October 7, 2008
Today, the scolding voice inside my head says, “What were you thinking?!” as Sunday’s activities are reviewed. I began by going to church at Plymouth with Heidi and Zoie and Kira, then driving to First Church so I could hear Charles play a wonderful jazz setting of “This Little Gospel Light of Mine” as a postlude. Upon my return to Seward, I walked Alphie, ate a hurried lunch, and then accompanied Charles to the Alumni Organ Recital where seven of the nine players were Charles’ former students. He also played, concluding the program. (The remaining player was a woman in her early 90’s who graduated from Concordia a year before Charles was born.) This recital was a closing event for the Homecoming weekend, and it continued the inauguration of the new Casavant organ in Heine Recital Hall on campus.

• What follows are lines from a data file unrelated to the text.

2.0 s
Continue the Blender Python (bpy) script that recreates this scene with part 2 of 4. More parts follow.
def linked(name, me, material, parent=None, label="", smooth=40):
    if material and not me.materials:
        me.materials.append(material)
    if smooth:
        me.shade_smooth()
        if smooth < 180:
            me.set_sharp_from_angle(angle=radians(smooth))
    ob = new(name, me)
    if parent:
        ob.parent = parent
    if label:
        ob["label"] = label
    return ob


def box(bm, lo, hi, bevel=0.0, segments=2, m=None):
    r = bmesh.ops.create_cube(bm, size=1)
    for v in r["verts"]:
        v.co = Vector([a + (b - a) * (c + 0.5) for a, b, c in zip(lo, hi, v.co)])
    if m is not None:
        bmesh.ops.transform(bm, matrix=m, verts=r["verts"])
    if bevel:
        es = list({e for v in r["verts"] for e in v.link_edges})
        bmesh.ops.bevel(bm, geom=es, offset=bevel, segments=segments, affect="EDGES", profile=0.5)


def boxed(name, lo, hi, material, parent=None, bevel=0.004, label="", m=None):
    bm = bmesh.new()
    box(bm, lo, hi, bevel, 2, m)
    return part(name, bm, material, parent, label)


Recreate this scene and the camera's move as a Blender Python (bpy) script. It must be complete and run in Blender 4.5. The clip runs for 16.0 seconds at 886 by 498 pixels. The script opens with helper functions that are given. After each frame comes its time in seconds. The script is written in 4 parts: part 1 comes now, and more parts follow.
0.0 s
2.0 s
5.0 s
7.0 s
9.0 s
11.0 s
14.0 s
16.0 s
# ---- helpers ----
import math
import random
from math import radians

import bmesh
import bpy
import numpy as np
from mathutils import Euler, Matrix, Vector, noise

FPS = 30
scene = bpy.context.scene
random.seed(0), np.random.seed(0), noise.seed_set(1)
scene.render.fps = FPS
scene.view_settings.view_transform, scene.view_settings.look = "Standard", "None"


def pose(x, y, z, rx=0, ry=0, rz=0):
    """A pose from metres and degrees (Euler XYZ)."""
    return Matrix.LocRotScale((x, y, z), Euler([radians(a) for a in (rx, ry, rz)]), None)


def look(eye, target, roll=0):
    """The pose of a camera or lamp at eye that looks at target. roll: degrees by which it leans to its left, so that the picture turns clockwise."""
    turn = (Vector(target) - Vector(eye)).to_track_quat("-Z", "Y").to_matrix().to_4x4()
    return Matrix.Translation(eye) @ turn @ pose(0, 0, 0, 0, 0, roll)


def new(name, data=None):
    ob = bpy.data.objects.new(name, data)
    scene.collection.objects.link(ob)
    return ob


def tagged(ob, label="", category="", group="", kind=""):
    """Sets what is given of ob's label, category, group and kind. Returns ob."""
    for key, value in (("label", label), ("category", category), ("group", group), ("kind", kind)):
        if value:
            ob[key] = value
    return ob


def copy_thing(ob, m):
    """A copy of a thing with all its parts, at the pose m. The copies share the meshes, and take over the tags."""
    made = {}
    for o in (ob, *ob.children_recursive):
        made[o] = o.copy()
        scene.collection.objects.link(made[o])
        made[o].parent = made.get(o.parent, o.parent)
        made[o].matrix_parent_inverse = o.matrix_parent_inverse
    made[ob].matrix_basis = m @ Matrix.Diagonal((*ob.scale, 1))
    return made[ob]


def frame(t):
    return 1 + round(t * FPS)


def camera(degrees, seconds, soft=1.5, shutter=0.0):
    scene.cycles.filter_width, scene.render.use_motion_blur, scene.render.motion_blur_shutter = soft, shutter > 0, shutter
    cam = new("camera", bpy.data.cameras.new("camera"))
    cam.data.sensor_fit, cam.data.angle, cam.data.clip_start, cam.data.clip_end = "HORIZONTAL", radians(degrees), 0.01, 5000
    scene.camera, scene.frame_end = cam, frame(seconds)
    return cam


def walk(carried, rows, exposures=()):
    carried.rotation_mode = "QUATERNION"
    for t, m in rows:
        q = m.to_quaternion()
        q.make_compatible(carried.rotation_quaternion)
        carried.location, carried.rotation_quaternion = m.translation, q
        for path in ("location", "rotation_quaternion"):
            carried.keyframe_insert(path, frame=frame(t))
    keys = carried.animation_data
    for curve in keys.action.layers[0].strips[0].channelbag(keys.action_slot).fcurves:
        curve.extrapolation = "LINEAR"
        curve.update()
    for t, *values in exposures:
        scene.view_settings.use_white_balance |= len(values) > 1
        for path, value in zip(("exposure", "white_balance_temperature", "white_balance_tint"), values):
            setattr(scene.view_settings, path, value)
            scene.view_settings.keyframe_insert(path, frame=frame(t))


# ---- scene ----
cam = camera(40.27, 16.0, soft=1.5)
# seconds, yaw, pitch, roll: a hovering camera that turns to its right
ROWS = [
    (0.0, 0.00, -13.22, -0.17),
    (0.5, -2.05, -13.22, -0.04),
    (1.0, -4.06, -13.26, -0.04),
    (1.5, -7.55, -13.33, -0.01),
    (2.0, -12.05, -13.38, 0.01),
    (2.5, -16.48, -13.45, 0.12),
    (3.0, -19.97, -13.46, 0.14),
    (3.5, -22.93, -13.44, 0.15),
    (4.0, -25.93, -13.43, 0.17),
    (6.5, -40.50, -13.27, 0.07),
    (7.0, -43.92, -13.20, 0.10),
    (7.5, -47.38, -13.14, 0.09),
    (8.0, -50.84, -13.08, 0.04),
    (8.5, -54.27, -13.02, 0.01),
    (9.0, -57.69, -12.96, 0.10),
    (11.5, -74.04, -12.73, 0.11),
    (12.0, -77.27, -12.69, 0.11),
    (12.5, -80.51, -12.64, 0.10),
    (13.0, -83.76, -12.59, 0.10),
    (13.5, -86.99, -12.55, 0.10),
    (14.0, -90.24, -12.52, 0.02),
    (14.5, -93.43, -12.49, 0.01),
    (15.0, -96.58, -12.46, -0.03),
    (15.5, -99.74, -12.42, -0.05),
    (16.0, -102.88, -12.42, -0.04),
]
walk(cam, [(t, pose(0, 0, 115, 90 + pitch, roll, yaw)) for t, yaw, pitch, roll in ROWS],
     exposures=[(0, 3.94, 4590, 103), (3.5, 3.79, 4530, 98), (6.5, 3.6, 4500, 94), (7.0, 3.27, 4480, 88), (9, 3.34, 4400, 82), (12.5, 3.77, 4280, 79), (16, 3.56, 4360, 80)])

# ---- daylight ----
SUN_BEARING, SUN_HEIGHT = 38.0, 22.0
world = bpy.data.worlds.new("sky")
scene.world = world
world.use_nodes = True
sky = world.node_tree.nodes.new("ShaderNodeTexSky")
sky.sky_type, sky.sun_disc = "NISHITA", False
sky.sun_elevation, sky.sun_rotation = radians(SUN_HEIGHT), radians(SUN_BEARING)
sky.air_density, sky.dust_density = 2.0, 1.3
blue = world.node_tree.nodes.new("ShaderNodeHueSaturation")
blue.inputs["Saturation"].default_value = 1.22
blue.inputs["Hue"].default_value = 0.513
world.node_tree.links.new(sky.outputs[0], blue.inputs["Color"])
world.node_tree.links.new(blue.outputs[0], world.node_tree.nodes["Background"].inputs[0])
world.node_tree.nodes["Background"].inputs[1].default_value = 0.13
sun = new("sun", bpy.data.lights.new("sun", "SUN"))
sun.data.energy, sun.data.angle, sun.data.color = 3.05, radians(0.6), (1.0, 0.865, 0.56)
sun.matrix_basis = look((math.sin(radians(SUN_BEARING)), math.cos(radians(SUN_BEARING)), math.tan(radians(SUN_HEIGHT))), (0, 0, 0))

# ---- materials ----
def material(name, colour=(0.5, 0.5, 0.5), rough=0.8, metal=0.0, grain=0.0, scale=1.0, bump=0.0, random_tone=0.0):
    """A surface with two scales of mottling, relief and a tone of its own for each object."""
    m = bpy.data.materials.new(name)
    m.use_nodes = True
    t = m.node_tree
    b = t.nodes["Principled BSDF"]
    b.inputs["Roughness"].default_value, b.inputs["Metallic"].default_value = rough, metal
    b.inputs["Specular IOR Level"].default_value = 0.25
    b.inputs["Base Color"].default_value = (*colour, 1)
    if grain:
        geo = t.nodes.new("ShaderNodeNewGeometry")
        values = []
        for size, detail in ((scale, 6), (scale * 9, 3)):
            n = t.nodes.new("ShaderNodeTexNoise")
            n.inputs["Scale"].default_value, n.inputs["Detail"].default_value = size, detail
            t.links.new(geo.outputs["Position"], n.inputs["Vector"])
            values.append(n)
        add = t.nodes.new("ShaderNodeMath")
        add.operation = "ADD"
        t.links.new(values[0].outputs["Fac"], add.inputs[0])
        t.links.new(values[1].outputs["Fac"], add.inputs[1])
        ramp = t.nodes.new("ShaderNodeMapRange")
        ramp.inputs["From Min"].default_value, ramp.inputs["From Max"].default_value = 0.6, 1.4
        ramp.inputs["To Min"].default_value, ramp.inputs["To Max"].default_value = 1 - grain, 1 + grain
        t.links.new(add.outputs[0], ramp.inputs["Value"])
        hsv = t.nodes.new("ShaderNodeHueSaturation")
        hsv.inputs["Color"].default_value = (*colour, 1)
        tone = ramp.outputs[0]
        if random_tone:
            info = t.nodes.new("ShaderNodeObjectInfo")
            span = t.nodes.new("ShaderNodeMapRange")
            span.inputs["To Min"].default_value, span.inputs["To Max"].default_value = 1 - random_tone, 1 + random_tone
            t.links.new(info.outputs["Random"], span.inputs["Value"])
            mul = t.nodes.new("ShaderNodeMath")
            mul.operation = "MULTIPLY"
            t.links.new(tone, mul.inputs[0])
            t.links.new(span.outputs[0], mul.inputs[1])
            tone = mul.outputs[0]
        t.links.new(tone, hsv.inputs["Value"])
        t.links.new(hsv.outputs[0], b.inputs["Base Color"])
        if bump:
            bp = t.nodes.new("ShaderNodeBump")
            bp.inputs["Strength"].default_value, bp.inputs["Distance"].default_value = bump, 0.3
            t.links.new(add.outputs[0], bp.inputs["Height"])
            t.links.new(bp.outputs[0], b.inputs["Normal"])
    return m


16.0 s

Everything within the day was good. Zoie had purple highlights in her hair, and as she walked through the morning and into church, one could tell that she had that mixed feeling of both wanting to be noticed for her outre’ coif and hoping that people wouldn’t stare. My perception was that for her, the day was all about her head. For me, the music, sermon, prayers, people and celebration of World Communion Sunday were all grand. In the afternoon, the small recital hall was packed with people, and many of them were delighted to see me and give me greetings. I should have been masked to remind others that I am not as they are, but I believe I would have felt like Zoie, only a great deal more so. The entire day was one in which I went against the admonitions of the doctor concerning my immune system. Today, I have scratchy eyes and sore lungs, with coughing beginning to commence, and I have to respond to the scolding voice in my head, “I hear you!” Sigh. I had my blood checked this morning, and the readings indicate a continued slow decline. This is not unlike walking along a narrow path on a cliff with a sizable drop on one side. As one commences, the path narrows almost inperceptibly, and the sense of unease grows as the walk continues. There is no stopping, no turning around, and no signs that a broader way lies ahead.